Harus diakui, pesta demokrasi pilpres kita memang masih jauh dari sempurna. Masih banyak kekurangan, kesalahan, bahkan kecurangan yang mungkin ditemukan, hal-hal yang juga terjadi sepanjang penyelenggaraan pemilu pada era Reformasi sejak 1999. Namun, hal itu tidak terjadi sebagaimana yang digambarkan, yaitu terjadi secara terstruktur, sistematis, dan massif. Tidak ada satu kekuatan tunggal (single power) di era Reformasi yang kuasa menentukan hitam-putih hasil pemilu layaknya era Orde Baru. Itulah sebabnya pemenang selalu berganti: PDIP (1999), Golkar (2004), Demokrat (2009), dan kini PDIP lagi. Demokrat dua kali memenangkan perhelatan pilpres (2004 dan 2009), kini dalam Pilpres 2014 giliran jago PDIP yang terpilih.

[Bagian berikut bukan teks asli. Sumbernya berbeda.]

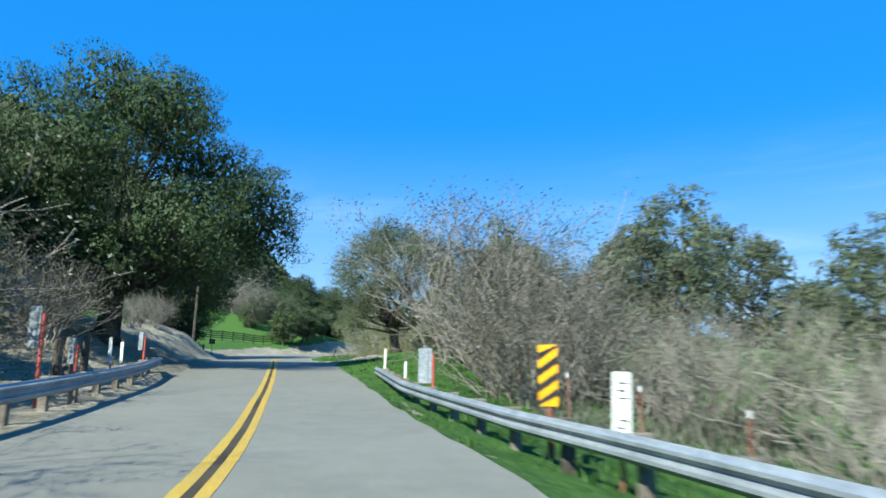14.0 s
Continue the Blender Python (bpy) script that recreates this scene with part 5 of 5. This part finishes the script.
def plate(w, h, t=0.006, r=0.04):
    """A flat rounded plate in the x-z plane, facing -y."""
    bm = bmesh.new()
    pts = []
    for cx_, cz_, a0 in ((w / 2 - r, h / 2 - r, 0), (-w / 2 + r, h / 2 - r, 90), (-w / 2 + r, -h / 2 + r, 180), (w / 2 - r, -h / 2 + r, 270)):
        for k in range(4):
            a = radians(a0 + k * 30)
            pts.append((cx_ + r * math.cos(a), cz_ + r * math.sin(a)))
    face = bm.faces.new([bm.verts.new((x, 0, z)) for x, z in pts])
    got = bmesh.ops.extrude_face_region(bm, geom=[face])
    bmesh.ops.translate(bm, vec=(0, t, 0), verts=[g for g in got["geom"] if isinstance(g, bmesh.types.BMVert)])
    bmesh.ops.recalc_face_normals(bm, faces=bm.faces)
    return bm


def flat_shape(points, y=-0.004):
    bm = bmesh.new()
    bm.faces.new([bm.verts.new((x, y, z)) for x, z in points])
    return bm


def turn_sign():
    """Yellow diamond with a left-turn arrow, and a speed plaque under it."""
    x, y = -14.4, 148.1
    z = ground_z(x, y)
    root = tagged(new("road_sign"), "yellow diamond left-turn sign with a 25 mph plaque", "road sign")
    root.matrix_basis = pose(x, y, z, 0, 0, 12)
    top = 4.25 - z
    part("post", box(bmesh.new(), (0.05, 0.05, top + 0.3), (0, 0.035, top / 2 - 0.25), (0, 0, 0), 0.008), STEEL, root, "galvanised steel post")
    c = top - 0.53
    bm = plate(0.76, 0.76, 0.006, 0.05)
    bmesh.ops.rotate(bm, cent=(0, 0, 0), matrix=Matrix.Rotation(radians(45), 3, "Y"), verts=bm.verts)
    dia = part("diamond", bm, SIGN_YELLOW, root)
    dia.matrix_basis = pose(0, 0, c)
    part("arrow", flat_shape([(0.13, -0.20), (0.21, -0.20), (0.21, 0.12), (-0.06, 0.12), (-0.06, 0.20), (-0.27, 0.075), (-0.06, -0.05), (-0.06, 0.03), (0.13, 0.03)]), SIGN_BLACK, dia, "black left-turn arrow")
    for a, b in (((0, 0.50), (0.50, 0)), ((0.50, 0), (0, -0.50)), ((0, -0.50), (-0.50, 0)), ((-0.50, 0), (0, 0.50))):
        d = Vector((b[0] - a[0], 0, b[1] - a[1]))
        part("border", box(bmesh.new(), (d.length * 0.92, 0.002, 0.014), ((a[0] + b[0]) / 2, -0.004, (a[1] + b[1]) / 2), (0, math.degrees(-math.atan2(d.z, d.x)), 0)), SIGN_BLACK, dia)
    pl = part("plaque", plate(0.61, 0.61, 0.006, 0.04), SIGN_YELLOW, root)
    pl.matrix_basis = pose(0, 0, c - 0.86)
    text_part("25", 0.40, SIGN_BLACK, pl, pose(0, -0.004, 0.09, 90, 0, 0), "numerals")
    text_part("M.P.H.", 0.13, SIGN_BLACK, pl, pose(0, -0.004, -0.19, 90, 0, 0), "lettering")


turn_sign()


def delineator(s, d, h, label, band=None, w=0.10, plate_face=False, xyz=None, turn=None, marks=False):
    """A flat road-edge marker on a thin post."""
    x, y, z = xyz or place(s, d)
    root = tagged(new("road_marker"), label, "road marker")
    root.matrix_basis = pose(x, y, z, 0, random.uniform(-3, 3), (-14 if 225 < s < 262 else heading(s)) if turn is None else turn)
    if plate_face:
        part("post", box(bmesh.new(), (0.05, 0.04, h + 0.3), (0, 0.03, h / 2 - 0.3), (0, 0, 0), 0.006), RUST, root, "rusty steel post")
        p = part("panel", plate(w, h * 0.62, 0.008, 0.03), WHITE, root)
        p.matrix_basis = pose(0, 0, h * 0.69)
        for k, (across, long, up) in enumerate([(0.10, 0.10, 0.24), (-0.02, 0.07, 0.17), (0.10, 0.09, 0.10), (0.12, 0.12, -0.10), (-0.02, 0.10, -0.17), (0.04, 0.12, -0.25)] if marks else []):
            part("mark", box(bmesh.new(), (w * 0.5, 0.003, 0.018), (across * w, -0.004, up * h * 0.9), (0, 0, 0), 0.001), SIGN_BLACK, p, "black stroke")
            part("mark", box(bmesh.new(), (0.018, 0.003, long * 0.7), (across * w + (0.2 if k % 2 else -0.2) * w, -0.0045, up * h * 0.9 - 0.02), (0, 0, 0), 0.001), SIGN_BLACK, p, "black stroke")
    else:
        bm = box(bmesh.new(), (w, 0.02, h + 0.2), (0, 0, h / 2 - 0.1), (0, 0, 0), 0.008)
        part("post", bm, WHITE, root, "white plastic post")
        if band:
            part("cap", box(bmesh.new(), (w * 1.06, 0.028, h * 0.42), (0, 0, h * 0.80), (0, 0, 0), 0.008), band, root)
            part("band", box(bmesh.new(), (w * 1.04, 0.024, 0.05), (0, 0, h * 0.40), (0, 0, 0), 0.002), SIGN_BLACK, root)
    return root


def stripes(s, d, base, label, side):
    """A yellow panel with black slanting bars on a post."""
    x, y, _ = place(s, d)
    zr = float(road_at(s, 0)[2])
    z = ground_z(x, y)
    root = tagged(new("hazard_marker"), label, "road marker")
    root.matrix_basis = pose(x, y, z, 0, 0, -8)
    up = zr + base - z
    part("post", box(bmesh.new(), (0.09, 0.09, up + 1.2), (0, 0.06, up / 2 + 0.2), (0, 0, 0), 0.01), RUST, root, "rusty red steel post")
    pan = part("panel", plate(0.32, 0.92, 0.006, 0.03), SIGN_YELLOW, root)
    pan.matrix_basis = pose(0, 0, up + 0.46)
    for k in range(-2, 4):
        z0 = -0.50 + 0.24 * (k + 1)
        a = [(-0.16, z0), (-0.16, z0 + 0.115), (0.16, z0 + 0.115 + 0.2 * side), (0.16, z0 + 0.2 * side)]
        a = [(px_, min(max(pz, -0.45), 0.45)) for px_, pz in a]
        if max(q[1] for q in a) - min(q[1] for q in a) > 0.06 and abs(a[0][1] - a[1][1]) + abs(a[2][1] - a[3][1]) > 0.03:
            try:
                part("stripe", flat_shape(a), SIGN_BLACK, pan)
            except ValueError:
                pass


stripes(243.6, 4.5, 0.48, "black and yellow striped hazard marker at the bridge", 1)
stripes(237.7, -4.1, 1.0, "black and yellow striped hazard marker behind the inner rail", -1)
delineator(41.7, -6.9, 1.32, "white road marker post with an orange cap", ORANGE, 0.11)
delineator(208.0, -6.6, 1.35, "white road marker post with an orange cap", ORANGE, 0.11)
delineator(299.2, -7.8, 1.3, "white road marker post with an orange cap", ORANGE, 0.11)
delineator(228.7, 7.2, 1.35, "white marker plate with black marks at the rail end", None, 0.26, True, marks=True)
delineator(241.7, 4.65, 1.45, "white marker plate with black marks behind the rail", None, 0.24, True, marks=True)
delineator(230.0, -5.0, 1.2, "white marker plate at the inner rail end", None, 0.22, True)
delineator(255.2, -4.6, 1.3, "white marker plate on a red post", None, 0.2, True)
delineator(257.2, -4.7, 1.1, "white marker plate on a red post", None, 0.2, True)
delineator(255.7, 4.4, 0.95, "short white road marker post", None, 0.11)
delineator(260.2, 4.35, 0.95, "short white road marker post", None, 0.11)
delineator(153.9, -6.0, 0.45, "short white marker post at the foot of a pole", None, 0.14)
delineator(214.0, -6.2, 2.1, "thin white stake leaning by the pole", None, 0.05)
delineator(217.0, -5.6, 0.95, "short white road marker post", None, 0.09)


def grey_plate(s, d, h, w, ph, label):
    """The bare back of a road sign."""
    x, y, z = place(s, d)
    root = tagged(new("sign_back"), label, "road sign")
    root.matrix_basis = pose(x, y, z, 0, 0, 4)
    part("post", box(bmesh.new(), (0.07, 0.06, h + 0.4), (w * 0.55, 0.06, h / 2 - 0.25), (0, 0, 0), 0.008), RED, root, "faded red post")
    p = part("panel", plate(w, ph, 0.02, 0.03), STEEL, root)
    p.matrix_basis = pose(0, 0, h - ph / 2 + 0.1)
    part("rib", box(bmesh.new(), (0.04, 0.03, ph), (0.08, -0.012, 0), (0, 0, 0), 0.004), STEEL, p)


grey_plate(251.9, 4.3, 1.45, 0.40, 0.95, "grey metal back of a road sign")
grey_plate(248.4, -4.4, 1.95, 0.32, 0.85, "grey metal back of a road sign")
grey_plate(257.5, -4.2, 1.35, 0.2, 0.6, "narrow grey metal back of a road sign")
grey_plate(250.5, -4.3, 1.2, 0.2, 0.6, "narrow grey metal back of a road sign")


def ranch_sign():
    x, y = -94.7, 292.0
    z = ground_z(x, y)
    root = tagged(new("ranch_sign"), "small dark square sign on a thin post", "sign")
    root.matrix_basis = pose(x, y, z, 0, 0, 38)
    part("post", rod(bmesh.new(), (0, 0.03, -0.3), (0, 0.03, 1.9), 0.03, None, 8), RAIL_WOOD, root)
    p = part("panel", plate(0.62, 0.55, 0.02, 0.03), SIGN_BLACK, root)
    p.matrix_basis = pose(0, 0, 1.65)
    part("emblem", plate(0.26, 0.2, 0.004, 0.06), POST_WOOD, p, "faded pale emblem").matrix_basis = pose(0.02, -0.006, 0.02)


ranch_sign()


def fallen_log():
    """A dead trunk on the hill with one limb that stands up."""
    rng = np.random.default_rng(7)
    segs, tips = [], []
    bend(rng, (-2.8, 0, 0.15), (1, 0, 0.22), 4.6, 0.34, 0.26, 5, 0.06, 0.03, segs)
    end = np.array(segs[-1][3:6])
    pts, _ = bend(rng, end, (0.45, 0, 1), 2.0, 0.24, 0.12, 4, 0.15, 0.05, segs)
    cfg = {"wob": 0.3, "lift": 0.0, "levels": 1, "kids": 2, "spread": 0.5}
    limbs(rng, pts[-1], (-0.7, 0, 0.6), 1.0, 0.10, 1, cfg, segs, tips)
    limbs(rng, pts[-1], (0.3, 0, 0.9), 0.9, 0.08, 1, cfg, segs, tips)
    v, f = tubes(segs, 7)
    ob = tagged(new("fallen_log", mesh_np("fallen_log", v, f, CORRAL_WOOD, True)), "grey fallen oak trunk lying on the hillside", "log")
    return ob


put(fallen_log(), *sd_xy(60.3, 29.4), 15, 0.85)


def boulder(x, y, size, seed, label):
    rng = np.random.default_rng(seed)
    bm = bmesh.new()
    bmesh.ops.create_icosphere(bm, subdivisions=2, radius=1.0)
    dirs = rng.normal(size=(9, 3))
    dirs /= np.linalg.norm(dirs, axis=1)[:, None]
    cut = rng.uniform(0.6, 0.9, 9)
    for v in bm.verts:
        c = np.array(v.co)
        for d_, k in zip(dirs, cut):
            over = c @ d_ - k
            if over > 0:
                c = c - d_ * over
        c = c * (1 + 0.06 * noise.noise(Vector(c) * 3.0))
        v.co = Vector((c[0] * size[0], c[1] * size[1], c[2] * size[2]))
    ob = tagged(new("boulder", bpy.data.meshes.new("boulder")), label, "rock")
    bm.to_mesh(ob.data)
    bm.free()
    ob.data.materials.append(ROCK)
    ob.matrix_basis = pose(x, y, ground_z(x, y) + size[2] * 0.1, float(rng.uniform(-20, 20)), 0, float(rng.uniform(0, 360)))


rock_rng = random.Random(12)
for n in range(34):
    s, d = rock_rng.uniform(170, 190), rock_rng.uniform(7.2, 9.8)
    w = rock_rng.uniform(0.10, 0.24)
    x, y = sd_xy(s, d)
    boulder(x, y, (w, w * 0.75, w * rock_rng.uniform(0.6, 0.95)), 200 + n, "pale weathered shale rock in the bank")
for n, (s, d, w) in enumerate([(483, 14.5, 0.35), (485.5, 15.2, 0.28), (488, 15.6, 0.4), (491, 16.5, 0.3), (493.5, 17, 0.35), (480.5, 13.8, 0.3)]):
    x, y = sd_xy(s, d)
    boulder(x, y, (w, w * 0.8, w * 0.55), 250 + n, "pale rock at the meadow's edge")
for n, (s, d, w) in enumerate([(92, 18, 0.35), (97, 20, 0.3), (104, 17, 0.25), (108, 22, 0.3), (86, 14, 0.25)]):
    x, y = sd_xy(s, d)
    boulder(x, y, (w, w * 0.8, w * 0.6), 230 + n, "pale rock in the hillside grass")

Bahkan saya bisa mengatakan, pilpres kali ini jauh lebih baik daripada Pilpres 2004 dan Pilpres 2009. Penghitungan suara terkawal dengan baik mulai tingkat TPS hingga rekapitulasi nasional di KPU. Karena itu, kepada Prabowo-Hatta dan para pembisik di sekitar mereka berdua, berhentilah melakukan disinformasi kepada publik, terutama kepada lebih dari 60 juta pemilih Anda, bahwa MK telah berlaku tidak adil sehingga perlu menempuh ‘jalan lain untuk ke Roma’. Pilpres 2014 ini akan lebih baik lagi bila Anda berdua menghormati hasilnya.

Hormat saya kepada kebesaran hati Anda yang sedang ditunggu-tunggu bangsa Indonesia. Salam.